Timóteo Macedo dá o exemplo daqueles a quem a Segurança Social se atrasou na atribuição dos cartões. Nestes casos, "a alternativa é enviar o processo para um apartado. Mas não estão a dar prioridade a esta via".

Independentemente das razões, certa parece ser a diminuição da pressão sobre os serviços, comparativamente com outros períodos, no passado, em que se anunciaram excepções legislativas que permitiram a legalização de imigrantes irregulares.

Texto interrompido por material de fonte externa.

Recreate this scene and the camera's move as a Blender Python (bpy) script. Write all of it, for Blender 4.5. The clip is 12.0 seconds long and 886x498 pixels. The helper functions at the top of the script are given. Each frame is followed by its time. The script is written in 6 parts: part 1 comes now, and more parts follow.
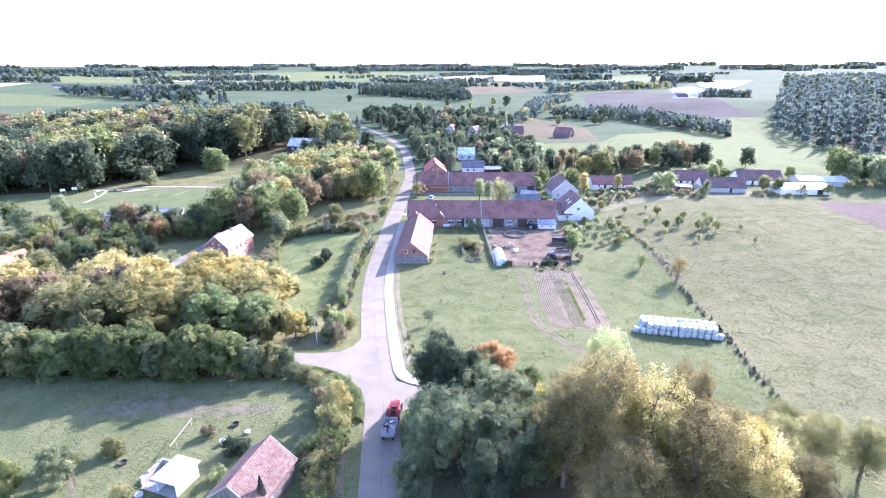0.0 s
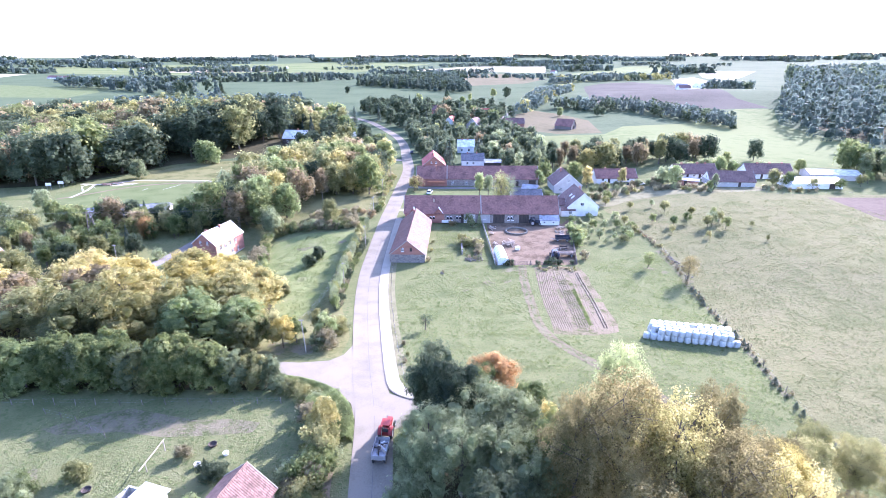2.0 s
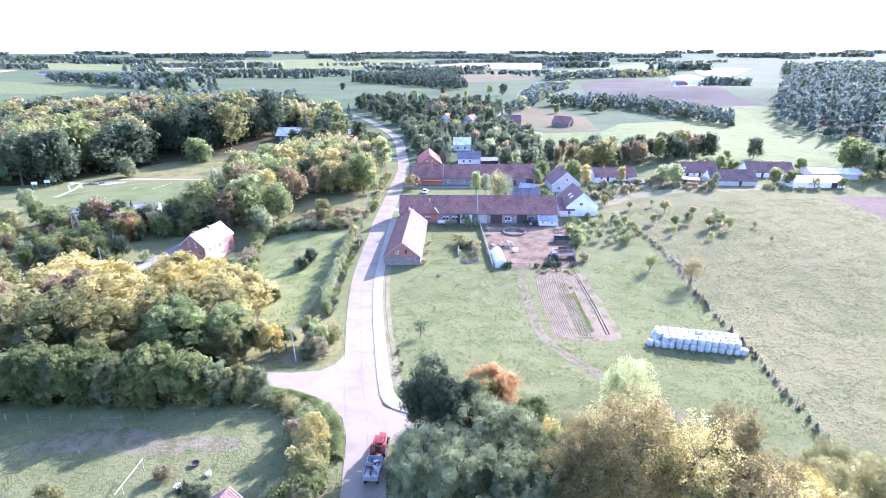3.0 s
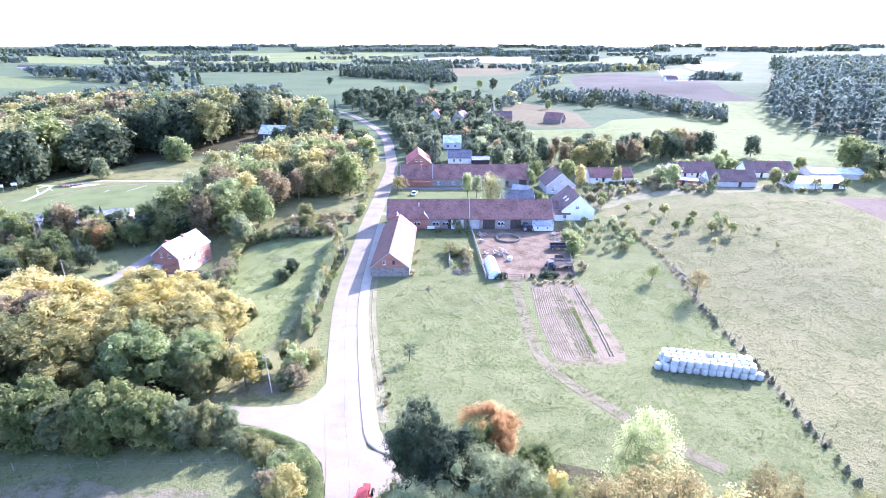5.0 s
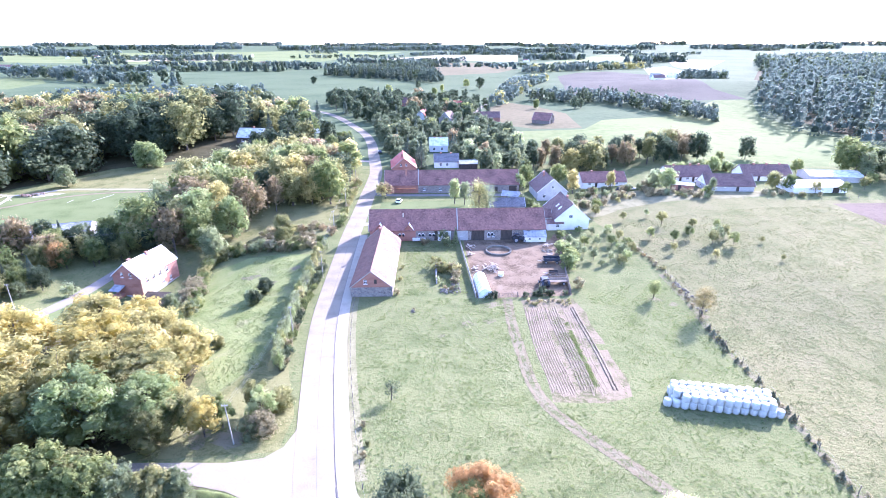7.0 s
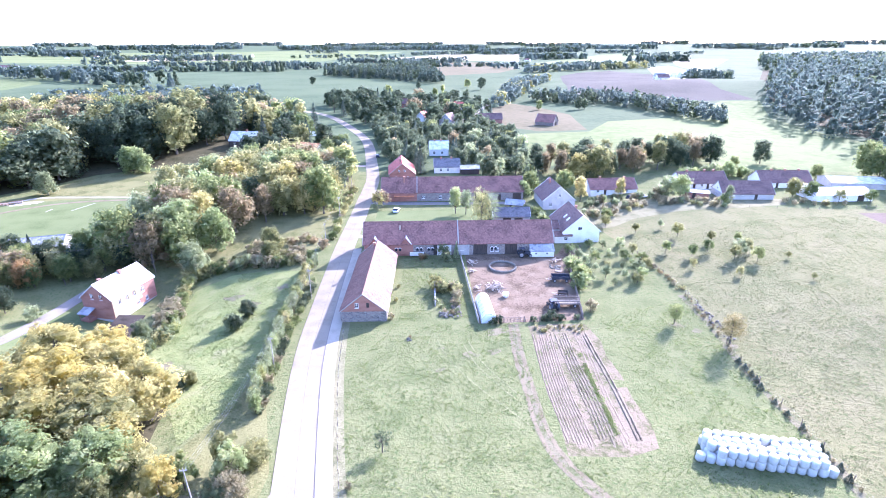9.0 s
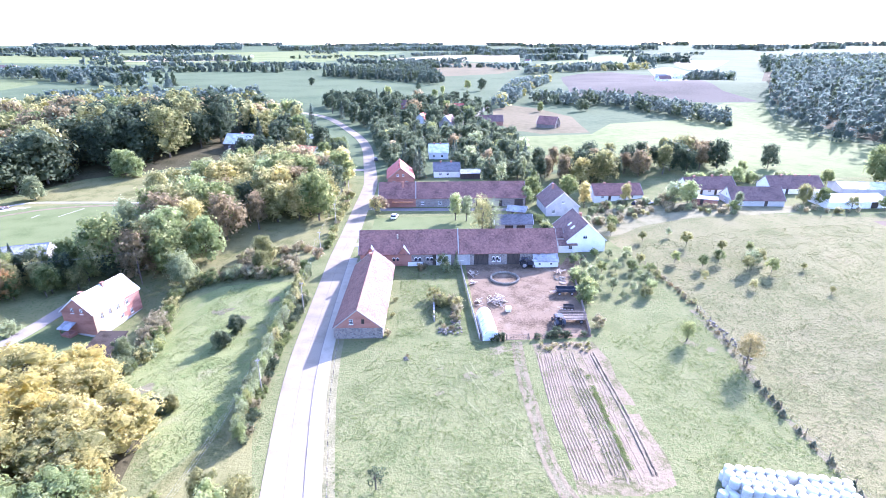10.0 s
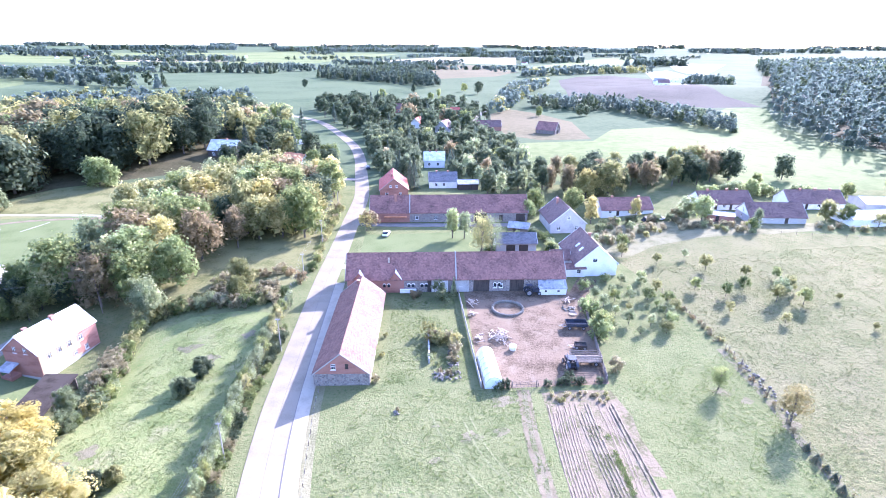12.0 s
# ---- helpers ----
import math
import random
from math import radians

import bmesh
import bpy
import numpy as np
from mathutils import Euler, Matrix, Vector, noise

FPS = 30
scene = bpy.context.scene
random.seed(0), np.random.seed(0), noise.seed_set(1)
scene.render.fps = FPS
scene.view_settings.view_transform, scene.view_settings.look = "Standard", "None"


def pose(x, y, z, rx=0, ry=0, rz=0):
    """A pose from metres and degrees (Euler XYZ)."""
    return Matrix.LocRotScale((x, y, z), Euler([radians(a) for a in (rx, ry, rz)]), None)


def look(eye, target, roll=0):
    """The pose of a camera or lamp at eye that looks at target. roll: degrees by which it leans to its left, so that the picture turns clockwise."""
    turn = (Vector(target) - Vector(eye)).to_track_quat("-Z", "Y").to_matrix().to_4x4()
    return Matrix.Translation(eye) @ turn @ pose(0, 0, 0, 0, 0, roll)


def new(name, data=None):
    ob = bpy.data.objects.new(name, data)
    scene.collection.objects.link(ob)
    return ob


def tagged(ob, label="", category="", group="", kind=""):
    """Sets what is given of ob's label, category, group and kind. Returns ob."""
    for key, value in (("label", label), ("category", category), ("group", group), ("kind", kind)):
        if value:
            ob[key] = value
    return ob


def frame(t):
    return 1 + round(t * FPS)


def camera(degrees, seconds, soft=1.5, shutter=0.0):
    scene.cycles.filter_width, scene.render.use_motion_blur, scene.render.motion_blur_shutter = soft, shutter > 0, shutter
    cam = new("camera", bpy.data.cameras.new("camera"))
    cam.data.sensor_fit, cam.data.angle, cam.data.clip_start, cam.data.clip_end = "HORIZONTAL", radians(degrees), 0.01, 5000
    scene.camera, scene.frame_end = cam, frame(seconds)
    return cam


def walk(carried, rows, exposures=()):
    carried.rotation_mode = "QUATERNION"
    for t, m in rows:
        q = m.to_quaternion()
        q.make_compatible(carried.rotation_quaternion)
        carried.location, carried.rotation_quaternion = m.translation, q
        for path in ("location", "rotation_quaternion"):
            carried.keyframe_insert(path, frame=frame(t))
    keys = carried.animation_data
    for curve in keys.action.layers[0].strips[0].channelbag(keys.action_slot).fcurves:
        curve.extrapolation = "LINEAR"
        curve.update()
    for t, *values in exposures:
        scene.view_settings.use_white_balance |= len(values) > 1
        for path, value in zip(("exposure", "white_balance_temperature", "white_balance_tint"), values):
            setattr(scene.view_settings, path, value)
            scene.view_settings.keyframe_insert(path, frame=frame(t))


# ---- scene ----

Para se ter uma ideia, a anterior alteração ao regime de estrangeiros feita em moldes semelhantes aos previstos na actual lei, por exemplo, que culminou no processo dos CTT, em 2004, gerou mais de 53 mil candidaturas logo no primeiro mês em que vigorou.

Números da Imigração

409.185
era o valor total de estrangeiros a residir legalmente em Portugal, no final de 2006, de acordo com dados do SEF.

65.485
cidadãos naturais de Cabo Verde estavam registados no SEF, em 2006, representando a maior comunidade estrangeira em Portugal.

65.463
cidadãos brasileiros estão legalizados no país, a segunda maior comunidade imigrante do país.

2508
brasileiros foram identificados no ano passado como estando ilegais no país - um valor muito abaixo das estimativas, mas que coloca esta comunidade no topo da tabela dos clandestinos.

4263
renovações de autorizações de permanência concedidas, desde que a nova lei de estrangeiros entrou em vigor. Este título acabou, com a actual legislação, mas ainda foram prorrogados processos já entrados antes de 3 de Agosto.

2428
novos títulos de residência, para vários efeitos, englobando, por exemplo, trabalhadores estrangeiros liberais ou por conta de outrem, estudantes, ou familiares de imigrantes que já se encontravam em Portugal.

16.660
candidaturas a autorizações de residência, para efeitos de trabalho por conta de outrem, ao abrigo das excepções para estrangeiros ilegais em Portugal, previstas no artigo 88, número 2, da nova lei.

665
é o número de despachos positivos dados pelo SEF às candidaturas para legalização de trabalhadores estrangeiros, estabelecidos em Portugal, sem documentos.